Loi Péruvienne sur les procédures du travail (n ° 29497 de 2010)
Disposition supplémentaire n° 10
En vertu de la quatrième disposition finale et transitoire de la Constitution politique du Pérou, les droits sociaux, individuels et collectifs doivent être interprétés en conformité avec la Déclaration universelle des droits de l’homme et avec les traités et accords internationaux en la matière ratifiés par le Pérou, sans préjudice de la consultation des avis des organes de contrôle de l’Organisation internationale du Travail (OIT) et des opinions ou décisions adoptés par les tribunaux internationaux constitués selon des traités auxquels le Pérou est partie.
Pérou
Droit de grève , Liberté syndicale , Négociation collective
Résolution directe du litige sur le fondement du droit international
Traités ratifiés1
Liberté syndicale/ Négociation collective/ Droit de grève/ Résolution directe du litige sur le fondement du droit international
Dans cette action en inconstitutionnalité contre la loi n° 28175 «loi-cadre de la fonction publique», les requérants alléguèrent que ladite loi contrevenait à la Constitution péruvienne, dans la mesure où son article 15 n’énumérait pas, parmi les droits des fonctionnaires publics, les droits syndical, de négociation collective et de grève. Pour sa défense, le Congrès national allégua que le fait que la loi n’énumérait pas ces droits ne signifiait pas qu’elle les ignorait, étant donné que ces droits sont reconnus dans la Constitution et les conventions internationales.

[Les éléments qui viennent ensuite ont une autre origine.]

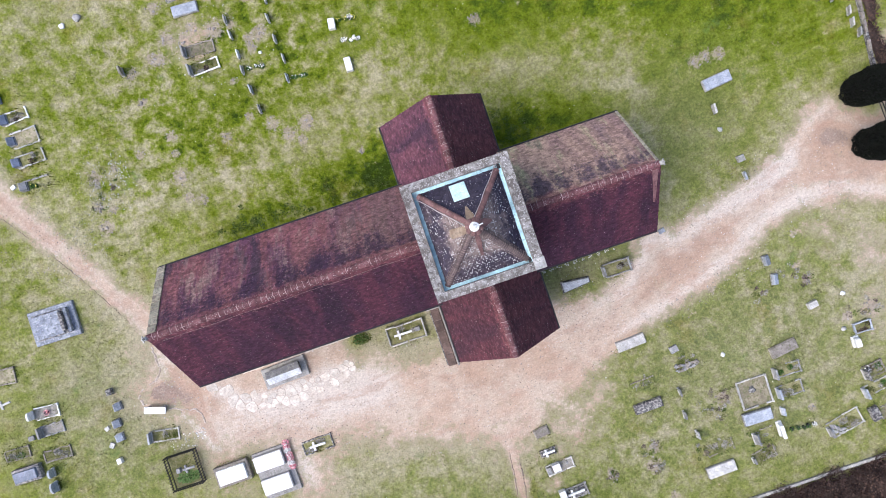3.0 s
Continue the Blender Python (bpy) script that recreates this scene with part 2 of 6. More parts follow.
NS, EW = (1.3, 0.3, 0.3), (0.3, 1.3, 0.3)
M_TILE_S = tile_material("roof tile plum", (0.040, 0.014, 0.028), (0.069, 0.020, 0.033), (0.108, 0.040, 0.040), 0.60, (0.024, 0.010, 0.021), 0.51, NS, specks=0.66, blush=("Y", 0.0))
M_TILE_N = tile_material("roof tile lichened", (0.084, 0.034, 0.058), (0.172, 0.069, 0.071), (0.26, 0.18, 0.15), 0.50, (0.028, 0.015, 0.034), 0.55, run=NS, soot=0.85, blush=("Y", 0.0), tan=(-9.0, -1.5, (0.155, 0.098, 0.082)))
M_TILE_CN = tile_material("roof tile mossy", (0.24, 0.155, 0.13), (0.34, 0.23, 0.17), (0.35, 0.35, 0.18), 0.50, (0.062, 0.045, 0.062), 0.60, NS, soot=0.92, blush=("Y", 0.0), tan=(6.5, 10.5, (0.115, 0.085, 0.10)))
M_TILE_W = tile_material("roof tile rosy", (0.074, 0.029, 0.045), (0.108, 0.041, 0.056), (0.15, 0.075, 0.08), 0.60, (0.038, 0.018, 0.034), 0.52, EW, blush=("X", 0.15))
M_TILE_E = tile_material("roof tile dark plum", (0.060, 0.022, 0.029), (0.085, 0.029, 0.034), (0.125, 0.060, 0.058), 0.64, (0.028, 0.012, 0.018), run=EW, blush=("X", 0.15))
M_TILE_SW = tile_material("roof tile red plum", (0.048, 0.017, 0.025), (0.072, 0.022, 0.029), (0.10, 0.042, 0.045), 0.60, (0.030, 0.012, 0.020), 0.52, EW, blush=("X", 0.15))
M_RIDGE = stone("ridge tile clay", (0.112, 0.046, 0.052), (0.185, 0.084, 0.086), (0.40, 0.31, 0.30), 0.56, scale=5, spread=0.25)
M_SLATE = tile_material("tower slate", (0.032, 0.027, 0.044), (0.060, 0.046, 0.058), (0.18, 0.135, 0.12), 0.59, (0.022, 0.020, 0.034), specks=0.67, dust=(11.35, 12.5))
M_SLATE_CLEAN = tile_material("tower slate blue black", (0.026, 0.023, 0.040), (0.045, 0.037, 0.052), (0.16, 0.125, 0.12), 0.62, (0.018, 0.017, 0.030), specks=0.67)
M_MORTAR = stone("mortar", (0.31, 0.215, 0.20), (0.43, 0.32, 0.30), (0.18, 0.10, 0.095), 0.58, scale=6)
M_CLOD = stone("field stone", (0.25, 0.225, 0.205), (0.34, 0.31, 0.285), (0.2, 0.18, 0.15), 0.58, scale=5)
M_HIPRED = stone("hip tile red brown", (0.125, 0.066, 0.062), (0.195, 0.110, 0.100), (0.26, 0.175, 0.155), 0.58, scale=4)
M_HIPDARK = stone("hip tile dark", (0.105, 0.078, 0.076), (0.165, 0.122, 0.112), (0.17, 0.125, 0.11), 0.54, scale=5)
M_HIPLIP = stone("hip tile worn lip", (0.16, 0.118, 0.108), (0.24, 0.18, 0.16), (0.08, 0.06, 0.06), 0.55, scale=6)
M_VERGE = stone("verge stone lichened", (0.30, 0.27, 0.20), (0.40, 0.37, 0.28), (0.17, 0.14, 0.12), 0.52, scale=3, spread=0.1, soil_on=0.8)


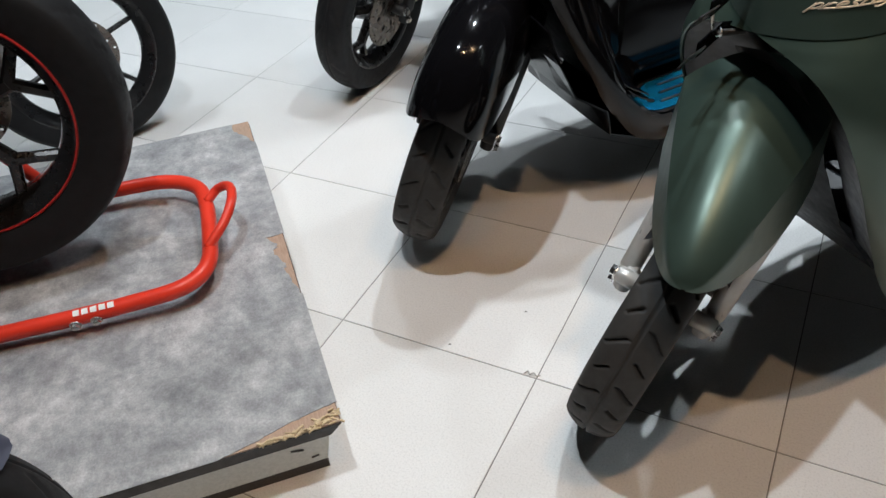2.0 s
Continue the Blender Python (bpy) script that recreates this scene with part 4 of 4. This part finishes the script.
def navy_scooter():
    g = thing("scooter", NAVYB, "matte navy blue sharp-edged scooter with blue foot mats", "scooter", "parked scooters")
    wc = (0.0, 0.0, 0.286)
    wm = pose(*wc)
    w = wheel(g, wm, 0.286, 0.112, 0.222, swoosh(20, 0.005), RIMSATIN, 5, True, (0.125, 0.03), hub=0.05, n=420, width=0.033)
    for a, ln in ((-58, 0.010), (-54, 0.006), (-41, 0.006), (-34, 0.004), (-27, 0.004), (18, 0.005), (24, 0.005), (172, 0.007)):
        t, r = radians(a), 0.243
        part("printed_mark", box(0.005, 0.0012, ln, (r * math.cos(t), -0.0535, r * math.sin(t)), 0, 1, pose(0, 0, 0, 0, -a, 0)), WHITEPRINT, w, "small white sidewall print")
    fender(g, [(0.255, 0.255, 0.455, 0.462, 0.006), (0.235, 0.235, 0.452, 0.492, 0.036), (0.20, 0.20, 0.460, 0.524, 0.054), (0.15, 0.15, 0.473, 0.570, 0.064), (0.10, 0.10, 0.483, 0.598, 0.069), (0.05, 0.05, 0.484, 0.613, 0.071), (0.0, 0.0, 0.483, 0.618, 0.071), (-0.04, -0.04, 0.484, 0.615, 0.070), (-0.09, -0.09, 0.505, 0.605, 0.068), (-0.12, -0.12, 0.55, 0.597, 0.066)], NAVY, None, "matte navy front fender", 0.97)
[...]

La Cour conclut qu’il n’existait pas de violation des normes constitutionnelles. Aux yeux de la Cour, les droits reconnus par la loi n° 28175 n’étaient pas exhaustifs et n’impliquaient pas l’ignorance des droits reconnus dans d’autres dispositions légales. Pour étayer ses arguments, la Cour se fonda sur des normes nationales et internationales, notamment la convention n° 87 de l’OIT, lesquelles font partie, aux termes de la Constitution, de l’ordre juridique. À cet égard, la Cour signala que:
«De même, conformément à la quatrième disposition finale et transitoire de la norme suprême, les traités internationaux en matière de droits de l’homme devront être appliqués pour l’interprétation des droits et libertés consacrés par la Constitution en matière de travail. En effet, les droits du travail des fonctionnaires mentionnés par les requérants devront être interprétés conformément aux dispositions de l’article 9 de la convention n° 87 sur la liberté syndicale et la protection du droit syndical et de l’article 8 du Pacte international relatif aux droits économiques, sociaux et culturels, (…) entre autres.»2
Dans le cas spécifique du droit de négociation collective, la Cour signala que ledit droit était soumis à des limites, ce qui est reconnu par la convention n° 151 de l’OIT. Dans le cas péruvien, la négociation collective de l’État avec les fonctionnaires publics était limitée pour des raisons budgétaires:
«L’article 7 de ladite convention (n° 151) stipule que des mesures appropriées aux conditions nationales doivent, si nécessaire, être prises pour encourager et promouvoir le développement et l'utilisation les plus larges de procédures permettant la négociation des conditions d'emploi entre les autorités publiques intéressées et les organisations d'agents publics (…). En effet, dans les conditions nationales auxquelles la convention n° 151 fait référence, la Constitution établit certaines normes liées au budget public (…). Pour cette raison, dans le cas des négociations collectives des fonctionnaires publics, elles devront s’effectuer en tenant compte de la limite constitutionnelle qu’impose un budget équilibré et équitable.»3
En conclusion, sur la base de la convention n° 87 de l’OIT, la Cour détermina que la loi permettait l’exercice des droits d’association, de grève et de négociation collective aux fonctionnaires publics; bien que le droit de négociation soit soumis à des limites constitutionnelles, lesquelles étaient conformes aux dispositions de la convention n° 151 de l’OIT.
1 Convention (n° 87) de l’OIT sur la liberté syndicale et la protection du droit syndical, 1948; convention (n° 151) de l’OIT sur les relations du travail dans la fonction publique, 1978.